Because these positions are based on the representations made to the Division in your letter, it should be noted that any different facts or conditions may require different conclusions.


 
Sincerely,


 
Anne M. Krauskopf
Special Counsel
LETTER TO SEC
January 11, 1999
OFFICE OF THE CHIEF COUNSEL
DIVISION OF CORPORATION FINANCE
SECURITIES AND EXCHANGE COMMISSION
450 FIFTH STREET, N.W.

-------------------

To achieve an exemption for a purchase or sale of equity securities from Section 16 (b) of the Securities Act of 1934, the transaction must be not comprehended within the purpose of Section 16 (b) and must be exempted by the Securities Exchange Commission by its Rules or Regulations.

Attorneys who attempt to stop the enforcement of Section 16 (b), will assert their interpretation of court rulings and a No-Action letter from a person from the SEC to overcome certain SEC rules which give limited exemptions for purchase or sale transactions between an officer or director of the issuer and the issuer for transactions involving issuer equity securities.

Below is SEC Rule 16 b-3(a):

§ 240.16b-3 Transactions between an issuer and its officers or directors.

(a)General. A transaction between the issuer (including an employee benefit plan sponsored by the issuer) and an officer or director of the issuer that involves issuer equity securities shall be exempt from section 16(b) of the Act if the transaction satisfies the applicable conditions set forth in this section.
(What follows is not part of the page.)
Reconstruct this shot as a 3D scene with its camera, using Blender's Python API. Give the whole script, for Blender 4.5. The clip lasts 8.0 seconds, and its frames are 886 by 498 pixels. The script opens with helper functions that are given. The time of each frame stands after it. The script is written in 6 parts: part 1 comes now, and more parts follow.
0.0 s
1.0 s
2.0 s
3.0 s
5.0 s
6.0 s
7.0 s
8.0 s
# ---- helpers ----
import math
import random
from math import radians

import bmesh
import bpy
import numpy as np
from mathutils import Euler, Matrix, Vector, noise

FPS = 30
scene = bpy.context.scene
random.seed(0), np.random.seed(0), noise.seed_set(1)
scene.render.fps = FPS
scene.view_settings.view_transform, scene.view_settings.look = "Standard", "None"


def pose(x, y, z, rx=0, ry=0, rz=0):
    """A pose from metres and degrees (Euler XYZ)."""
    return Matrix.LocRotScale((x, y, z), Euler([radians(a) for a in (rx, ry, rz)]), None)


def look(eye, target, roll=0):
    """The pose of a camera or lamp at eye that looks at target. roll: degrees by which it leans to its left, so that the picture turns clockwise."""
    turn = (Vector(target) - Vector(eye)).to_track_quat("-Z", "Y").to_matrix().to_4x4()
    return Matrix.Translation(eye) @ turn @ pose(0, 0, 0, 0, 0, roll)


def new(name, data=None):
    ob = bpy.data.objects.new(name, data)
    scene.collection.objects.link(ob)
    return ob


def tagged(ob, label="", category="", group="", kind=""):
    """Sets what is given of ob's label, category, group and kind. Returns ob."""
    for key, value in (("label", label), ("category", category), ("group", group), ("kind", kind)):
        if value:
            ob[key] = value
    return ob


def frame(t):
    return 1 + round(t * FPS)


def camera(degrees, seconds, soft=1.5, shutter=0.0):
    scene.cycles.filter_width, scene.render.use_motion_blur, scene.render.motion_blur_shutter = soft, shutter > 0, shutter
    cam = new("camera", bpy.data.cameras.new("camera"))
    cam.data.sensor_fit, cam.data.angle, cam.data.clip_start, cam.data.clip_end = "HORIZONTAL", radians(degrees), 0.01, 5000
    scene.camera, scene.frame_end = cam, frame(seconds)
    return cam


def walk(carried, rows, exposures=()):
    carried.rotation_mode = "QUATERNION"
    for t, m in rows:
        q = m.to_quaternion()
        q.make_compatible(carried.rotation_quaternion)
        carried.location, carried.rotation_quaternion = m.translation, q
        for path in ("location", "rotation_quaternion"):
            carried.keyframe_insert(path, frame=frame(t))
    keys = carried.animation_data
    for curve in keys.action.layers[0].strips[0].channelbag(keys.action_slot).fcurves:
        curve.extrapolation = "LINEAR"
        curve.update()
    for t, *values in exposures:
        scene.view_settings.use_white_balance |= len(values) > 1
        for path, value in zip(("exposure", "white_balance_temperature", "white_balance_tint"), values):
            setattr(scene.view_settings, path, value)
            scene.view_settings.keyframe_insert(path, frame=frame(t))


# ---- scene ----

Any exemption applies only to Transactions between the issuer and an officer or director of the issuer that involves issuer equity securities.

In addition to SEC Rule 16 b-3(a), there is also SEC Rule 16 b-3(d) which must be satisfied to achieve an exemption for a transaction between an officer or director and the issuer.
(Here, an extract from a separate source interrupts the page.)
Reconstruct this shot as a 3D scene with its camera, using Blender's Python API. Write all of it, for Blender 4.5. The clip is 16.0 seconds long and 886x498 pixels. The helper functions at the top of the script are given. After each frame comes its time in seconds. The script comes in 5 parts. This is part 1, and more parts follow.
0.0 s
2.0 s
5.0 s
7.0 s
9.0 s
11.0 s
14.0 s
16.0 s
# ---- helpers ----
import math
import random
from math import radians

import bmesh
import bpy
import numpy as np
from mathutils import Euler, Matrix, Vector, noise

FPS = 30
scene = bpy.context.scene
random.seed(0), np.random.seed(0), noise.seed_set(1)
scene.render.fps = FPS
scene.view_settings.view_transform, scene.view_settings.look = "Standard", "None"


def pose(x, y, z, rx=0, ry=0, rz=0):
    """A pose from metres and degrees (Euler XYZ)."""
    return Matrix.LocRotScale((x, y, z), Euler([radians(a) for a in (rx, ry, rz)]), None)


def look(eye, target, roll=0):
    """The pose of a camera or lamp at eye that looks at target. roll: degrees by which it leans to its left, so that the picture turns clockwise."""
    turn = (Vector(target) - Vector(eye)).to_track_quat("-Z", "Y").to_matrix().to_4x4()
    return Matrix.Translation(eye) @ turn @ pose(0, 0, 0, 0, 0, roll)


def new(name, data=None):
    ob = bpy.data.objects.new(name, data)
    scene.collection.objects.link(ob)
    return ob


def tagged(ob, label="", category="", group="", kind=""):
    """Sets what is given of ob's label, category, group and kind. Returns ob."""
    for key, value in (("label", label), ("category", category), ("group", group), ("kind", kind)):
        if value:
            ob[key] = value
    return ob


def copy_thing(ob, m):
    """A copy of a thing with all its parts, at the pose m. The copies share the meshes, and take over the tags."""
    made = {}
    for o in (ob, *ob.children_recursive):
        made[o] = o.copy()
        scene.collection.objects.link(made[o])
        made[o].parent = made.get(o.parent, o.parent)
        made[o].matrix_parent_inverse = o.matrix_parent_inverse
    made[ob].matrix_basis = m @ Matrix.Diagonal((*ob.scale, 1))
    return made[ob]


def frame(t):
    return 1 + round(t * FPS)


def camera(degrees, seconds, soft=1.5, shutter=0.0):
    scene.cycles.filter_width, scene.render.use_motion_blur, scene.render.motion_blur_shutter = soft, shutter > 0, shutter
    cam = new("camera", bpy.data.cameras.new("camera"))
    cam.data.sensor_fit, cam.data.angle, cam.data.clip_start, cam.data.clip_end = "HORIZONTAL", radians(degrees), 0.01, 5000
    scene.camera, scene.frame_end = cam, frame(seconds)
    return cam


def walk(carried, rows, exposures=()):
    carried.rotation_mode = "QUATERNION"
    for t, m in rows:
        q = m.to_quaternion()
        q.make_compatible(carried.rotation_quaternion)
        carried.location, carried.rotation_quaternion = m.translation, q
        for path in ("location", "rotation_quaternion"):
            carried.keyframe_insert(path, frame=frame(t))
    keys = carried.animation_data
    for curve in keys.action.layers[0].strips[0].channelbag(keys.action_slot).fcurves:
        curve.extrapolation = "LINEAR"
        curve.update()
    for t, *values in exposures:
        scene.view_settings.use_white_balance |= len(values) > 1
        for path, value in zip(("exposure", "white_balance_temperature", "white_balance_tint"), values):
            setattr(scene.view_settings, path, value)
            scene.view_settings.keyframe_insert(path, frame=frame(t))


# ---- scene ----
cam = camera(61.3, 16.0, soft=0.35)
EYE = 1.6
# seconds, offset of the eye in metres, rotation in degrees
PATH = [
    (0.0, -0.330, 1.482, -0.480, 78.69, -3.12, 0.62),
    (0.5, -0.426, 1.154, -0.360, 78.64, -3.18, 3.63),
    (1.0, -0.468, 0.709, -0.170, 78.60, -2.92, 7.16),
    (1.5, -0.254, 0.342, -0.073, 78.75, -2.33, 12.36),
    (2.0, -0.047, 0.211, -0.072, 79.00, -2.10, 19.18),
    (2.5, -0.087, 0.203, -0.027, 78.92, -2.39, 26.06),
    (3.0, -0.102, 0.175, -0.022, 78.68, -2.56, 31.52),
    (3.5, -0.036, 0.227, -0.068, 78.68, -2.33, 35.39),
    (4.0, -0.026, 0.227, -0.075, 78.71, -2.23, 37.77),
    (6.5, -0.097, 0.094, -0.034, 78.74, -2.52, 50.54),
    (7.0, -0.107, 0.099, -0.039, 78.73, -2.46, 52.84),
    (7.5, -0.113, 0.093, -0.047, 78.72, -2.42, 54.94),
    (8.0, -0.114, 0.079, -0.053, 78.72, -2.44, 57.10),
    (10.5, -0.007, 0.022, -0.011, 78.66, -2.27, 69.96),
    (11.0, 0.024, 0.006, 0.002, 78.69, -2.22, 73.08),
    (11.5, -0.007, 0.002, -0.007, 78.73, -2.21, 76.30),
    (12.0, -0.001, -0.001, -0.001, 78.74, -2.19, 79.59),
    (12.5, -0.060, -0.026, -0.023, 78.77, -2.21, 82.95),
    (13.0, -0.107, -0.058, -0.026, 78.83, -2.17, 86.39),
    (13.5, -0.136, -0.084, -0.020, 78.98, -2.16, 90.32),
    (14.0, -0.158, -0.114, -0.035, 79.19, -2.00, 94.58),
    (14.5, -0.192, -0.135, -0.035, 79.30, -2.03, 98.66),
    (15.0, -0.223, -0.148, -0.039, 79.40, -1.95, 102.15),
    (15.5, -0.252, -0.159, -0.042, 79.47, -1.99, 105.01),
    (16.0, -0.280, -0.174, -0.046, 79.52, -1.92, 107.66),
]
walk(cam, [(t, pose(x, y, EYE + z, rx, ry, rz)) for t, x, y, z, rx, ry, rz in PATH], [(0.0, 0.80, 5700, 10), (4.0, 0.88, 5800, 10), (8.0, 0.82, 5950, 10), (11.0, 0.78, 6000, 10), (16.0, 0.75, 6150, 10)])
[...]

Below is SEC Rule 16 b-3(d)

 (d)Acquisitions from the issuer. Any transaction, other than a Discretionary Transaction, involving an acquisition from the issuer (including without limitation a grant or award), whether or not intended for a compensatory or other particular purpose, shall be exempt if:

(1) The transaction is approved by the board of directors of the issuer, or a committee of the board of directors that is composed solely of two or more Non-Employee Directors;

(2) The transaction is approved or ratified, in compliance with section 14 of the Act, by either: the affirmative votes of the holders of a majority of the securities of the issuer present, or represented, and entitled to vote at a meeting duly held in accordance with the applicable laws of the state or other jurisdiction in which the issuer is incorporated; or the written consent of the holders of a majority of the securities of the issuer entitled to vote; provided that such ratification occurs no later than the date of the next annual meeting of shareholders; or

(3) The issuer equity securities so acquired are held by the officer or director for a period of six months following the date of such acquisition, provided that this condition shall be satisfied with respect to a derivative security if at least six months elapse from the date of acquisition of the derivative security to the date of disposition of the derivative security (other than upon exercise or conversion) or its underlying equity security.
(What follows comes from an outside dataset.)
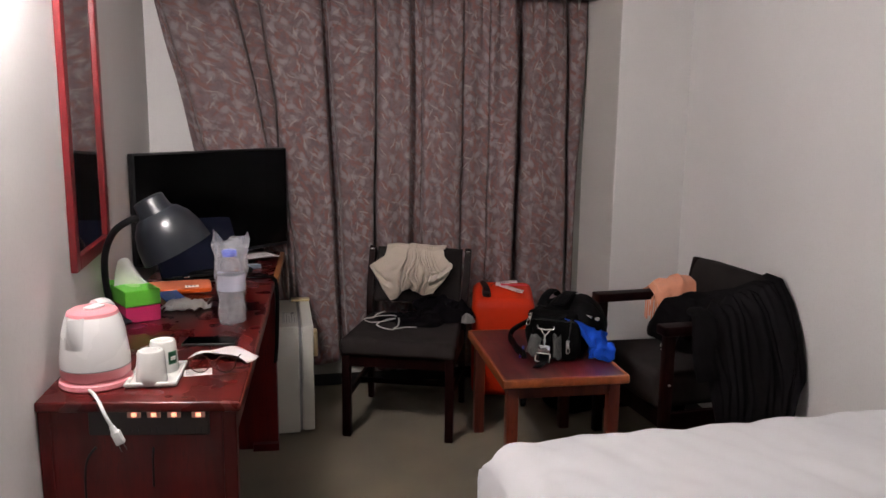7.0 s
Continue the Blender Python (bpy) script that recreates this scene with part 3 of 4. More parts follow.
# ---- television ----
tv = thing("television", (0.352, 4.562, DH), 40.3, "black flat-screen television switched off on the desk extension", "television")
part("bezel", box(-0.39, 0.39, -0.008, 0.03, 0.045, 0.497, 0.006, 2), BLACK, tv, "thin black bezel", 40)
part("screen", box(-0.382, 0.382, -0.0105, -0.006, 0.060, 0.489, 0.001, 1), GLOSS_BLACK, tv, "glossy black screen")
part("back_cover", box(-0.28, 0.28, 0.03, 0.075, 0.10, 0.40, 0.02, 3), BLACK, tv, "", 40)
part("stand_neck", box(-0.05, 0.05, 0.0, 0.03, 0.005, 0.08, 0.005), BLACK, tv)
part("stand_base", lathe([(0, 0), (0.15, 0), (0.15, 0.006), (0.14, 0.011), (0, 0.013)], 40, Matrix.Diagonal((1.3, 0.75, 1, 1))), GLOSS_BLACK, tv, "glossy black oval foot", 40)

# ---- chair ----
ch = thing("chair", (1.09, 4.222, 0), -19.5, "dark wooden chair with a charcoal padded seat and back", "chair")
for x in (-0.222, 0.222):
    part("front_leg", box(x - 0.018, x + 0.018, -0.018, 0.02, 0, 0.37, 0.004, 2), DARK_WOOD, ch, "", 40)
    bm = tube([(x * 1.0, 0.475, 0.0), (x * 1.0, 0.455, 0.22), (x, 0.455, 0.42), (x * 1.03, 0.50, 0.56), (x * 1.05, 0.575, 0.735)], [0.020, 0.022, 0.024, 0.023, 0.021], 4)
    bmesh.ops.bevel(bm, geom=list(bm.edges), offset=0.004, segments=2, affect="EDGES", clamp_overlap=True)
    part("back_post", bm, DARK_WOOD, ch, "", 40)
    part("post_cap", box(x * 1.05 - 0.010, x * 1.05 + 0.010, 0.552, 0.562, 0.712, 0.728, 0.002), STEEL, ch, "shiny plug on the post")
    part("side_rail", box(x - 0.011, x + 0.011, 0.02, 0.455, 0.305, 0.37, 0.003), DARK_WOOD, ch)
    part("side_stretcher", box(x - 0.009, x + 0.009, 0.02, 0.46, 0.165, 0.19, 0.003), DARK_WOOD, ch)
part("front_rail", box(-0.205, 0.205, -0.008, 0.014, 0.315, 0.37, 0.003), DARK_WOOD, ch)
part("front_stretcher", box(-0.215, 0.215, 0.215, 0.233, 0.165, 0.188, 0.003), DARK_WOOD, ch)
part("back_stretcher", box(-0.205, 0.205, 0.45, 0.468, 0.20, 0.225, 0.003), DARK_WOOD, ch)


def seat_shape(w0, w1, d, h):
    bm = bmesh.new()
    add_box(bm, -0.5, 0.5, 0, 1, 0, 1, 0)
    for v in bm.verts:
        w = w0 if v.co.y < 0.5 else w1
        v.co = Vector((v.co.x * w, v.co.y * d, v.co.z * h))
    bmesh.ops.bevel(bm, geom=list(bm.edges), offset=0.026, segments=5, profile=0.6, affect="EDGES")
    return bm


bm = seat_shape(0.495, 0.44, 0.48, 0.072)
bm.transform(pose(0, -0.035, 0.368))
part("seat", bm, GREY_CLOTH, ch, "charcoal woven padded seat", 60)


def back_pad(u, v):
    a = (u - 0.5) * 2
    x = 0.205 * a
    z = 0.485 + 0.245 * v
    y = 0.475 + 0.10 * v - 0.022 * (1 - abs(a) ** 6) * math.sin(math.pi * min(max(v, 0.02), 0.98)) ** 0.4 + 0.02 * (1 - a * a)
    return (x, y, z)


part("backrest", sheet(24, 16, back_pad), GREY_CLOTH, ch, "charcoal woven padded backrest", 60, 0.022)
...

------------------------------------

So we have a No Action Letter from the SEC as defined by the SEC below:

No Action Letters

An individual or entity who is not certain whether a particular product, service, or action would constitute a violation of the federal securities law may request a "no-action" letter from the SEC staff. Most no-action letters describe the request, analyze the particular facts and circumstances involved, discuss applicable laws and rules, and, if the staff grants the request for no action, concludes that the SEC staff would not recommend that the Commission take enforcement action against the requester based on the facts and representations described in the individual's or entity's request. The SEC staff sometimes responds in the form of an interpretive letter to requests for clarifications of certain rules and regulations.

The no-action relief is provided to the requester based on the specific facts and circumstances set forth in the request. In some cases, the SEC staff may permit parties other than the requestor to rely on the no-action relief to the extent that the third party's facts and circumstances are substantially similar to those described in the underlying request. In addition, the SEC staff reserves the right to change the positions reflected in prior no-action letters.

You can find a compilation of Staff No Action, Interpretive, and Exemptive Letters from the Divisions of Corporation Finance, Investment Management, and Trading and Markets, and the Office of the Chief Accountant in the "Staff Interpretations" section of our website.

-----------------------------

A No Action letter can not overrule an SEC Rule or Regulation, regardless of what law firms wish that it can. Nor can they twist the No Action letter to overcome the SEC Rules.

For example SEC Rule 16 b-3(a) requires that there be a transaction between the officer or director and the issuer of the equity security.

The sentence highlighted above requires something far different from a transaction between a non issuer and an officer or director of the issuer that  which involves a purchase or sale of issuer securities that is from the issuer.

As a example consider the following:

Assume a person goes to Whole Foods and purchases Avocados that are from Mexico. Is the transaction between the person and Whole Foods or is the transaction between the person and Mexico? The answer that most people would give is that the transaction was between the person and Whole Foods.

Let us assume that a large company in Mexico issues 1 million shares of its common stock to Amazon Inc, with Amazon Inc. then selling the shares of the Mexican company to top executives of Amazon.

Is the purchase of the shares  of Mexico Inc. by the top executives of Amazon a transaction between the top executives of Amazon Inc. and Amazon Inc. or is it a transaction between the top executives of Amazon Inc.  and  Mexico Inc.

Most people would answer that the purchase of the shares of Mexico Inc. was between the top executives of Amazon Inc. and Amazon Inc. and was not between the top executives of Amazon Inc. and Mexico Inc.